Tatis clearly doesn’t have the same upside as Franklin Reyes, but his well-rounded skillset, high baseball IQ and professional mentality mean he likely comes with less risk than Reyes and is a better bet to maximize his potential as a possible everyday player.
Santo Vasquez, SS, Dominican Republic:
Ben Badler at Baseball America wrote the following about Vasquez:
Vasquez has a compact, 6-foot frame and impressed the White Sox with his ability to hit from the right side of the plate and good speed. He played in the Dominican Prospect League and trained with Hector Evertz.
Harvin Mendoza, OF, Venezuela:
Ben Badler wrote the following about Harvin:
Mendoza is limited to an outfield corner, but there were scouts who liked his lefthanded swing, ability to use the opposite field and hang in well for his against lefthanded pitching. He trained at Carlos Guillen’s academy.

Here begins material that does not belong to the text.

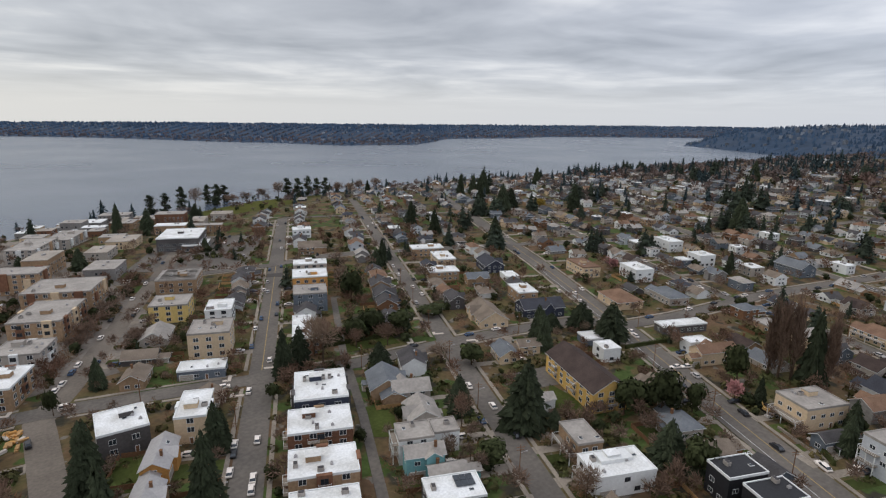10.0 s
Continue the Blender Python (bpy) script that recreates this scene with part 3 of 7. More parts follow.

Using the opposite field and hanging in against lefties both sound like the traits of a prospect with a strong hit tool. Being relegated to a corner outfield spot likely indicates a lack of speed/athleticism, but Badler also noted that Mendoza made an American Championship all-tournament team as a pitcher, so he likely has a strong arm.
Mendoza’s bonus is currently unknown, but Badler has previously speculated that it would be “in the $300,000 area.”
Brayant (or Bryant) Nova, SS, Dominican Republic:
Ben Badler, again, wrote the following on Nova:
Nova is 16, though he turns 17 on Aug. 28, so while he became eligible to sign last year, he was one of the youngest players in the class, only a week older than some of the players who become eligible to sign in 2015. He’s a switch-hitter who could move off the position, but the White Sox liked his bat, especially from the left side. He was represented by Rafael Montero (known as “Spilman”) and Kelvin Nova. They also represented Colombian catcher Jhoandro Alfaro, who signed with the White Sox last year for $750,000.